What is needed: Among the lines of data below, reproduce only those from the one with "finishes the script." through the one with "700, 0.8, 6)", exactly as they stand, both ends included.

Records supplied:

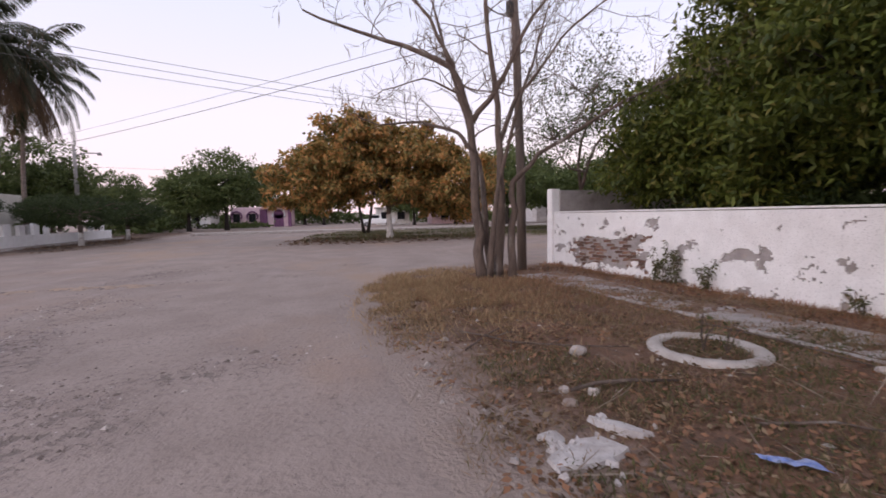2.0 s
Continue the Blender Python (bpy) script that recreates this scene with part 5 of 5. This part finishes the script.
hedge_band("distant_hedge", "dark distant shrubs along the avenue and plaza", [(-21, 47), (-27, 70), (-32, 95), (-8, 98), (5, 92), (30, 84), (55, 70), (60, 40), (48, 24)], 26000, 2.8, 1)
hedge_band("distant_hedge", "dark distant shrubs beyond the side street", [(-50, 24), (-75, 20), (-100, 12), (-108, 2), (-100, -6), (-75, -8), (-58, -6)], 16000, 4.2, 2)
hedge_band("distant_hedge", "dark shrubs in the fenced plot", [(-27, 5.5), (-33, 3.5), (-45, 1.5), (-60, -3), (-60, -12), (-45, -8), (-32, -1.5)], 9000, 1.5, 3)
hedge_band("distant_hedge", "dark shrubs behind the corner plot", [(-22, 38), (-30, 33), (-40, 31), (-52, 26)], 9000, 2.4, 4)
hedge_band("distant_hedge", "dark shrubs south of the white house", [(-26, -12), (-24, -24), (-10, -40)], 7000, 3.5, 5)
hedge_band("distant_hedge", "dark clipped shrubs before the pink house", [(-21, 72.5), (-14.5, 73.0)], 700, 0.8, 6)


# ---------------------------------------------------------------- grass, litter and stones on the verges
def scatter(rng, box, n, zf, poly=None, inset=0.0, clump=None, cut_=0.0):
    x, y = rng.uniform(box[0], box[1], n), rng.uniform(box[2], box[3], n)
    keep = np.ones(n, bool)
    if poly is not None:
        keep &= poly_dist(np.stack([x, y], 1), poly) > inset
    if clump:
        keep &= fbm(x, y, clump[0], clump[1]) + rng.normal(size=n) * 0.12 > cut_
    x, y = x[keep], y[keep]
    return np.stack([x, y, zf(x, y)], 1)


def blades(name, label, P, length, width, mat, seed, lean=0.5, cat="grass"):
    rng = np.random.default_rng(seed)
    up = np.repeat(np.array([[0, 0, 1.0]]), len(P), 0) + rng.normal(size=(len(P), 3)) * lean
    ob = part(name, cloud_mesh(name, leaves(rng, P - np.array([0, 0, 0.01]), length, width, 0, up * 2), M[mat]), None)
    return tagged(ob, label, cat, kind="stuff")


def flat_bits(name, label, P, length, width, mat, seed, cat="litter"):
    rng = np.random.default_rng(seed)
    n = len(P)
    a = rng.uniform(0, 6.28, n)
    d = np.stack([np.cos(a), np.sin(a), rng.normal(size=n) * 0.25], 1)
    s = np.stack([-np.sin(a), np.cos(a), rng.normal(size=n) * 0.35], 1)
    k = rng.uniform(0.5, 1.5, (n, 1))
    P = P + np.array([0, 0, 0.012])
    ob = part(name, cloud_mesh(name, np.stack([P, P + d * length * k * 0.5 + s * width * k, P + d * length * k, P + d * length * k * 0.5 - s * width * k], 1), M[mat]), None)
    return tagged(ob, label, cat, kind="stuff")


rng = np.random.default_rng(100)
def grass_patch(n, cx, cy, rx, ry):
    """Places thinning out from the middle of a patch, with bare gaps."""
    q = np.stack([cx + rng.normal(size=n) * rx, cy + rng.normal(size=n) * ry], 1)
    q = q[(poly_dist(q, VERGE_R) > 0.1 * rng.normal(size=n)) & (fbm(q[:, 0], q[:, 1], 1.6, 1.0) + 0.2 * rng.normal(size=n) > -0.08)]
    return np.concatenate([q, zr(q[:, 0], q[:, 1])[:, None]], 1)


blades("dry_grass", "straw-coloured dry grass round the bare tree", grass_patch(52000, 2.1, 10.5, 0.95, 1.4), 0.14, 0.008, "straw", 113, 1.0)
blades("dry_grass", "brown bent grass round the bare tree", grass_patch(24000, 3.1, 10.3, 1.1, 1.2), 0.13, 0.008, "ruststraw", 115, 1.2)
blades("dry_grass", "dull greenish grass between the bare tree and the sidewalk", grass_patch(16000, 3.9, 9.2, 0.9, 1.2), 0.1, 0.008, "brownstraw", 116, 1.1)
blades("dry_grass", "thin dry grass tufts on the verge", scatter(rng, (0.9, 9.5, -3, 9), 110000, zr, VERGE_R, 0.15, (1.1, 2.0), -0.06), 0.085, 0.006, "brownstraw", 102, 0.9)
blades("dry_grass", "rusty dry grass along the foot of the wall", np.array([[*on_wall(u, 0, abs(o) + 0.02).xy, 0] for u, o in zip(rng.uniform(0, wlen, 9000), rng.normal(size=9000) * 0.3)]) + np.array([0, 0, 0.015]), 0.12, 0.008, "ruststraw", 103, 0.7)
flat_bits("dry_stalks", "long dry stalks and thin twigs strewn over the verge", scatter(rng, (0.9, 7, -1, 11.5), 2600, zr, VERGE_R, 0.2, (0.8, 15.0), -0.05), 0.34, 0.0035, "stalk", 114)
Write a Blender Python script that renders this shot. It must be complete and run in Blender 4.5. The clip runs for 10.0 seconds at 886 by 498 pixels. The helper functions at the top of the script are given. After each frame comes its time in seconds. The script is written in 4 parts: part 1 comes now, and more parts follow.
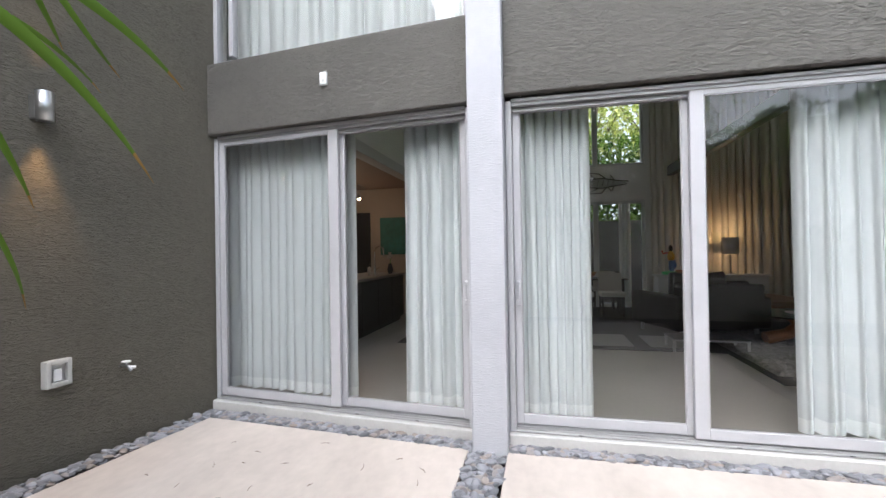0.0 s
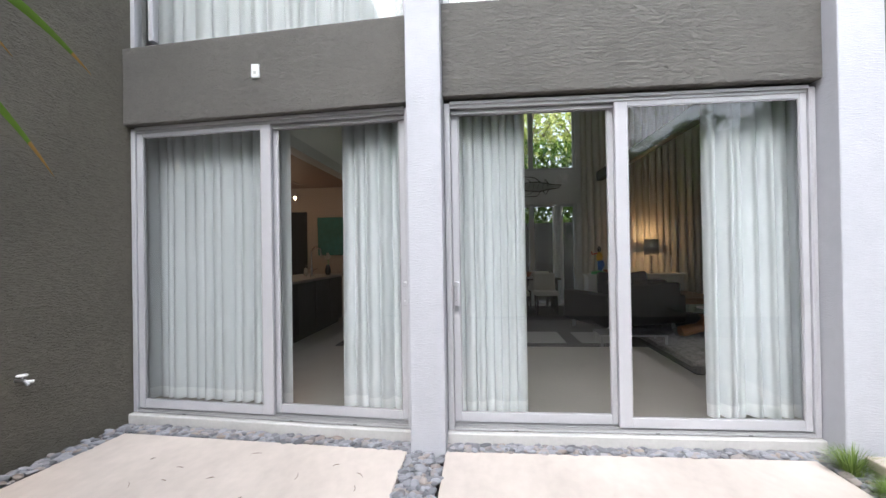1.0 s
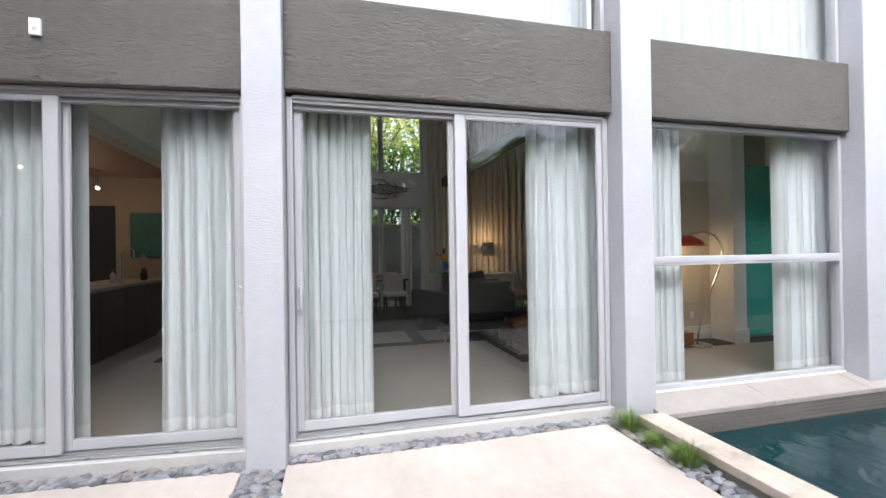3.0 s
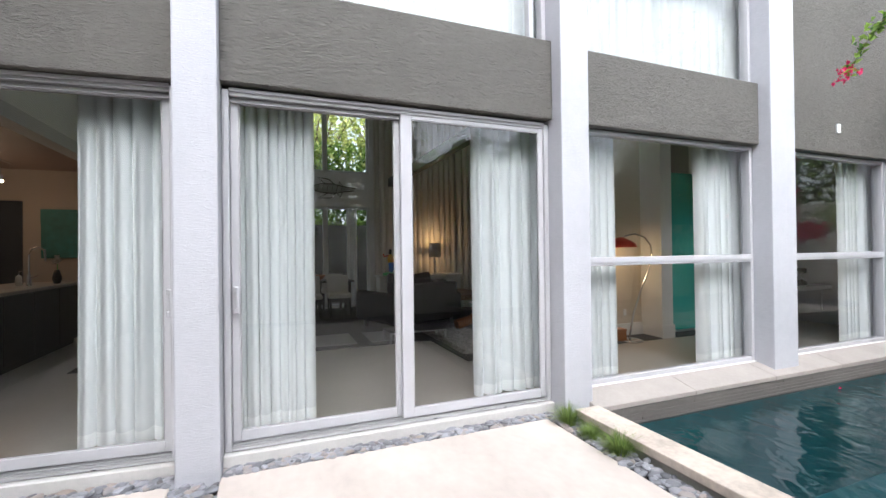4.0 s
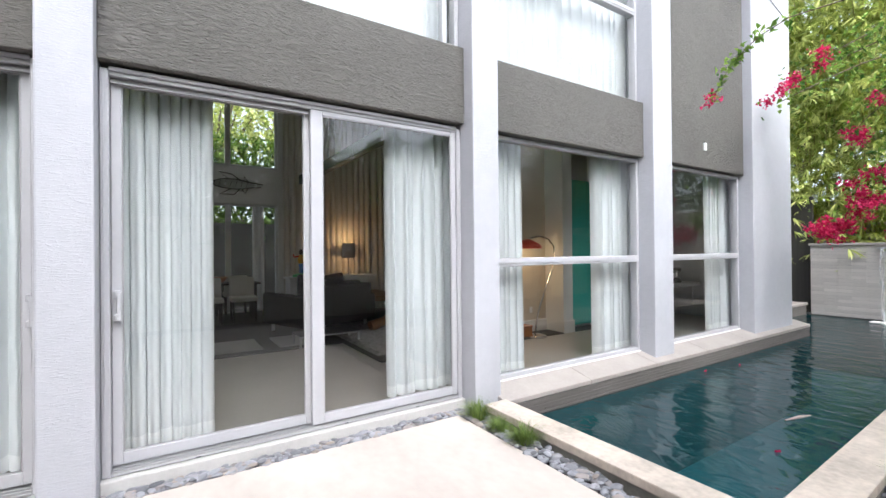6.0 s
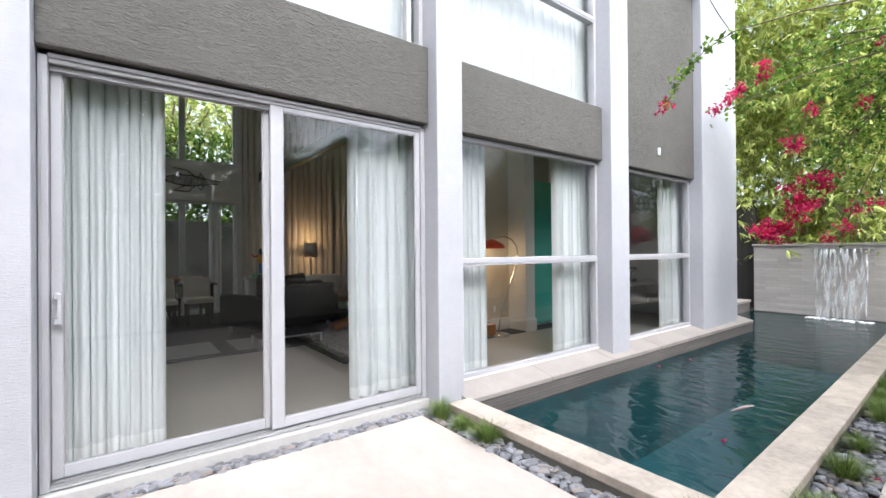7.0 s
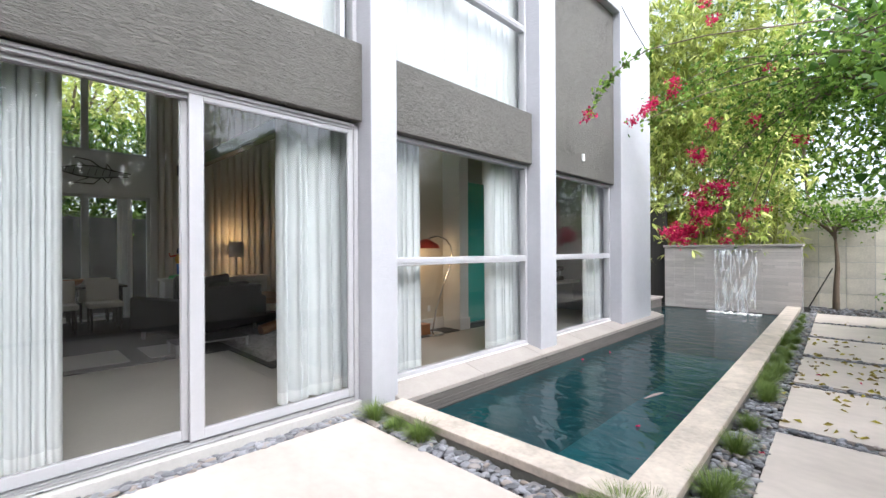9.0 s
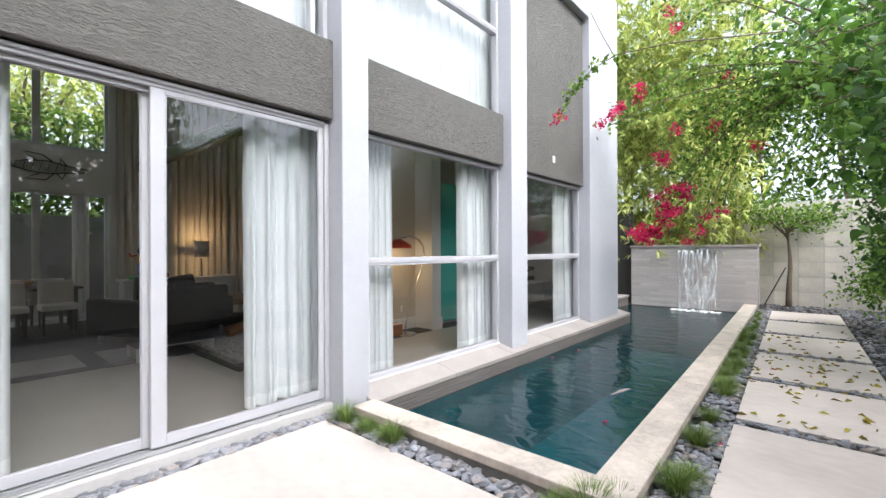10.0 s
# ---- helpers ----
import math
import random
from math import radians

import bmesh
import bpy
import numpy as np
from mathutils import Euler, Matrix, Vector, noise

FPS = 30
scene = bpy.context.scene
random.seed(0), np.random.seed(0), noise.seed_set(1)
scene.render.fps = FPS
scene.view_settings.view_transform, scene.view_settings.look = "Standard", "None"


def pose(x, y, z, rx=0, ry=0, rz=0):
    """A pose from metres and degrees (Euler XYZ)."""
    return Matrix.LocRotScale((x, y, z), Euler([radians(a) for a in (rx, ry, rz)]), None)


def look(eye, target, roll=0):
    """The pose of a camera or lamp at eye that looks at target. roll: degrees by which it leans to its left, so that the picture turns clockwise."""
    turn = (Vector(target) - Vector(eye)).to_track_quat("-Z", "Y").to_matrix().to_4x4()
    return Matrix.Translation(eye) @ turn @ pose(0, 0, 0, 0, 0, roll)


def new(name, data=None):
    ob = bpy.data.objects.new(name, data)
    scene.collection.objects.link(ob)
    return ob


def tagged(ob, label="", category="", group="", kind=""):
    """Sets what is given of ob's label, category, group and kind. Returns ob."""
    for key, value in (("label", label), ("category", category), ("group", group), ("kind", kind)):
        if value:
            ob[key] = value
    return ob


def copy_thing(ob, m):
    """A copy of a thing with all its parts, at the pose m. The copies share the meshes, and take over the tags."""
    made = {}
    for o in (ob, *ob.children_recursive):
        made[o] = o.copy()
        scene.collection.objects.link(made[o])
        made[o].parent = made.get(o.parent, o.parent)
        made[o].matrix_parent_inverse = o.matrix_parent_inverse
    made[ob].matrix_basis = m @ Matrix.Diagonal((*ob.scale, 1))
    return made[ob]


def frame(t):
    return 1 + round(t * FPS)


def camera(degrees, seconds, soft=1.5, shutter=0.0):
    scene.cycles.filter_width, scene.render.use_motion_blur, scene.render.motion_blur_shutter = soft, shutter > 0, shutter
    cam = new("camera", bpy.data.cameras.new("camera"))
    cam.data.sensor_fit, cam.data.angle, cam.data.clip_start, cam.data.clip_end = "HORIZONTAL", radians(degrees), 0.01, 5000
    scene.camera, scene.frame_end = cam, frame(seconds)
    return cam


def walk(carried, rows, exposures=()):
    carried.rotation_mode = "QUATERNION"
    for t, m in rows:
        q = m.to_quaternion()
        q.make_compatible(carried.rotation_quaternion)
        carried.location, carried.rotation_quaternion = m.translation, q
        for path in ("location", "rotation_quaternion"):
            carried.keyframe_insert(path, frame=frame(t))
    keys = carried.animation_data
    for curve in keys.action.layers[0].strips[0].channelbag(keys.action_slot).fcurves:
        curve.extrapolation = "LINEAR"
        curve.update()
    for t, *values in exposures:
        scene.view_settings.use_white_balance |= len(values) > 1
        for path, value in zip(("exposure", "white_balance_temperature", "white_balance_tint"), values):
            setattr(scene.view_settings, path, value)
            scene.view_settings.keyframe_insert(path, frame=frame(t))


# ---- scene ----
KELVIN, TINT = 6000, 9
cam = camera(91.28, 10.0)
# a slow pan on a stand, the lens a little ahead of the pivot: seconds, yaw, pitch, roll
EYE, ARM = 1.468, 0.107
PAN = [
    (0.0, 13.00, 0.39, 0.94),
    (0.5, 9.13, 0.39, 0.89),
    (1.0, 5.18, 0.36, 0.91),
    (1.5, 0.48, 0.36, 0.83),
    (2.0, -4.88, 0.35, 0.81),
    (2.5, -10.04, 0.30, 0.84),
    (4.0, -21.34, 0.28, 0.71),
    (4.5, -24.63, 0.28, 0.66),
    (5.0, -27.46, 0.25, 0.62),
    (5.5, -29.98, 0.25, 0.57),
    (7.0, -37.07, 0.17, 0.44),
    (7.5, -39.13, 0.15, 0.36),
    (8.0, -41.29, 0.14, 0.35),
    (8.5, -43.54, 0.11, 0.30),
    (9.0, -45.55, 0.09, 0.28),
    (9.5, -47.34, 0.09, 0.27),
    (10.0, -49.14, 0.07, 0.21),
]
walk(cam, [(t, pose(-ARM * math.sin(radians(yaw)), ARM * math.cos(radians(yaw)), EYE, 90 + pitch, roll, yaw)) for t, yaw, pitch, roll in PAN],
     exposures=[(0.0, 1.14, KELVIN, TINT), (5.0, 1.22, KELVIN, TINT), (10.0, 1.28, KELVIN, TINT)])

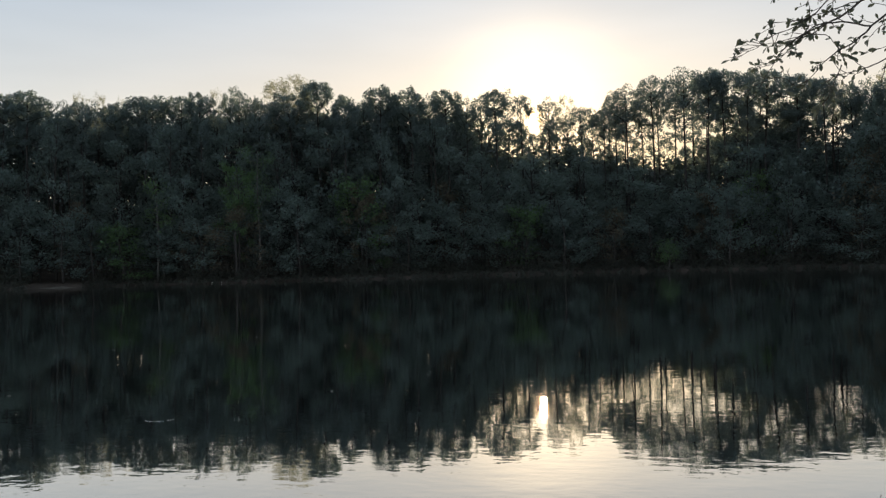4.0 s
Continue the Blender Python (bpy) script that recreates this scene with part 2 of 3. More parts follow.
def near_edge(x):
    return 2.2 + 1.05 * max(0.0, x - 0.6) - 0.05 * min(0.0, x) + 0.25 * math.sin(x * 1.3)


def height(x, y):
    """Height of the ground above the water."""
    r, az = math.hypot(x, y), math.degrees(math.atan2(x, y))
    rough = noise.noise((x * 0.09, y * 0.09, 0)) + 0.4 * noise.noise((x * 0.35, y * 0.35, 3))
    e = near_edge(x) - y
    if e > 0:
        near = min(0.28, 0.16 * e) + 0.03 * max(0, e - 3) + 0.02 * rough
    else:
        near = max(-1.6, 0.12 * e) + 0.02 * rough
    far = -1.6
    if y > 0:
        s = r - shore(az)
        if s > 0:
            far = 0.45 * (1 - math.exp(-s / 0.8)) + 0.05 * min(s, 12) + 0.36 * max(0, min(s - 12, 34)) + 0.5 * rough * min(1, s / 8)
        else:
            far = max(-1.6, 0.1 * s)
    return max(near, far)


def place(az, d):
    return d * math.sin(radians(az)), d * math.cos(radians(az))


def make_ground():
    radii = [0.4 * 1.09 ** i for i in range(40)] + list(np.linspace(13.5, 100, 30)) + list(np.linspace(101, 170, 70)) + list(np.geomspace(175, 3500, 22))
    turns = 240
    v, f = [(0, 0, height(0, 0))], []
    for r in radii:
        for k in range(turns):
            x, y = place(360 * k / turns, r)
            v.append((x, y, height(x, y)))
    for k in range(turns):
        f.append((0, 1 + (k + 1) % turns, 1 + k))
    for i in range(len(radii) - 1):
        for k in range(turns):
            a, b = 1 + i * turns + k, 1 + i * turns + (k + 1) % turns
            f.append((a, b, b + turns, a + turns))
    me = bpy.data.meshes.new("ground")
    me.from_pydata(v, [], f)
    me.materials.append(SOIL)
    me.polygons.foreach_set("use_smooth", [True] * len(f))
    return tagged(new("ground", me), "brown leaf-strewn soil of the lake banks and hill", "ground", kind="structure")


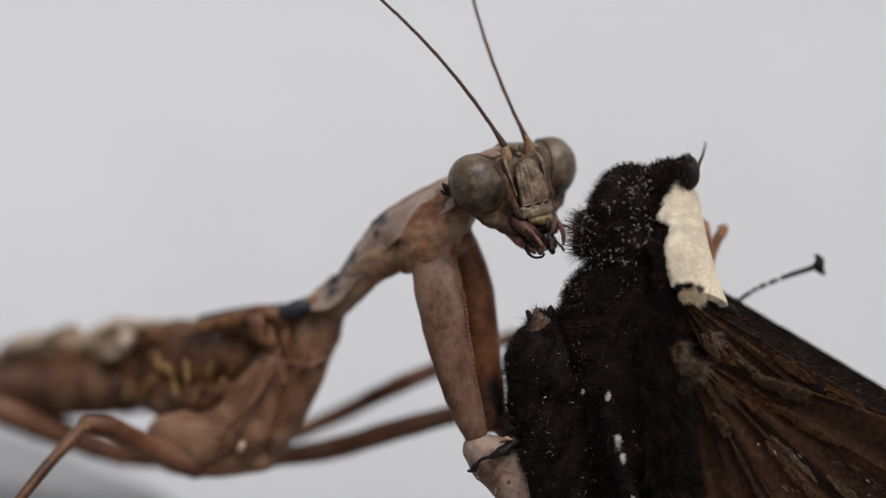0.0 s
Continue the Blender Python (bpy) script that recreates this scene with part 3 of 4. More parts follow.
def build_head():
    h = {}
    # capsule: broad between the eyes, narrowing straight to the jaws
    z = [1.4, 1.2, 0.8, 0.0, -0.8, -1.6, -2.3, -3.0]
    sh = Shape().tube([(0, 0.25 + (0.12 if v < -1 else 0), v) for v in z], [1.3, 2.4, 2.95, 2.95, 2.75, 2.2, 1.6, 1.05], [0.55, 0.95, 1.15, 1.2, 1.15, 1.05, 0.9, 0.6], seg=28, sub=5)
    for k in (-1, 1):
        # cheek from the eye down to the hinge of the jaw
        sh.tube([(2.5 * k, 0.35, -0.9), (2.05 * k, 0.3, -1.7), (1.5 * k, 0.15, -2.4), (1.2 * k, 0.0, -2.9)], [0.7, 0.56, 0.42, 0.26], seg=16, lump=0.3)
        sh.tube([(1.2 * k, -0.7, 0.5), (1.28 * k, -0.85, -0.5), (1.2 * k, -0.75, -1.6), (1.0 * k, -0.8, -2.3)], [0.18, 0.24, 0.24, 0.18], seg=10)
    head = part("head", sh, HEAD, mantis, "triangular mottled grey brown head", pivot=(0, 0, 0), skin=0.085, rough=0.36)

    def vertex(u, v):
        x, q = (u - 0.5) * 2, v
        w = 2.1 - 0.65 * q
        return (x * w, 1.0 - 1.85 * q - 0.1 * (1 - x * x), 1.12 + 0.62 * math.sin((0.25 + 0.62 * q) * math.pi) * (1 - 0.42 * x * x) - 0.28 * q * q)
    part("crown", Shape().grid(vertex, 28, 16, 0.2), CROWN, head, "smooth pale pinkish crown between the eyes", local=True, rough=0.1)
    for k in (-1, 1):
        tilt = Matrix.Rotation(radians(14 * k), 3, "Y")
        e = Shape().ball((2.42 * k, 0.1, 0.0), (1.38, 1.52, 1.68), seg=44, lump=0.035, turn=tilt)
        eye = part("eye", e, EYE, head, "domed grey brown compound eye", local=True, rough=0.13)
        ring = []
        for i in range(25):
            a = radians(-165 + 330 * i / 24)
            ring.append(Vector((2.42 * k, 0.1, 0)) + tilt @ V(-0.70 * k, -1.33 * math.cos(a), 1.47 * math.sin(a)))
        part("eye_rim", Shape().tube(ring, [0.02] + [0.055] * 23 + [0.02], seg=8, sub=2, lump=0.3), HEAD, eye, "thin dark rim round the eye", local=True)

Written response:
Continue the Blender Python (bpy) script that recreates this scene with part 5 of 5. This part finishes the script.
hedge_band("distant_hedge", "dark distant shrubs along the avenue and plaza", [(-21, 47), (-27, 70), (-32, 95), (-8, 98), (5, 92), (30, 84), (55, 70), (60, 40), (48, 24)], 26000, 2.8, 1)
hedge_band("distant_hedge", "dark distant shrubs beyond the side street", [(-50, 24), (-75, 20), (-100, 12), (-108, 2), (-100, -6), (-75, -8), (-58, -6)], 16000, 4.2, 2)
hedge_band("distant_hedge", "dark shrubs in the fenced plot", [(-27, 5.5), (-33, 3.5), (-45, 1.5), (-60, -3), (-60, -12), (-45, -8), (-32, -1.5)], 9000, 1.5, 3)
hedge_band("distant_hedge", "dark shrubs behind the corner plot", [(-22, 38), (-30, 33), (-40, 31), (-52, 26)], 9000, 2.4, 4)
hedge_band("distant_hedge", "dark shrubs south of the white house", [(-26, -12), (-24, -24), (-10, -40)], 7000, 3.5, 5)
hedge_band("distant_hedge", "dark clipped shrubs before the pink house", [(-21, 72.5), (-14.5, 73.0)], 700, 0.8, 6)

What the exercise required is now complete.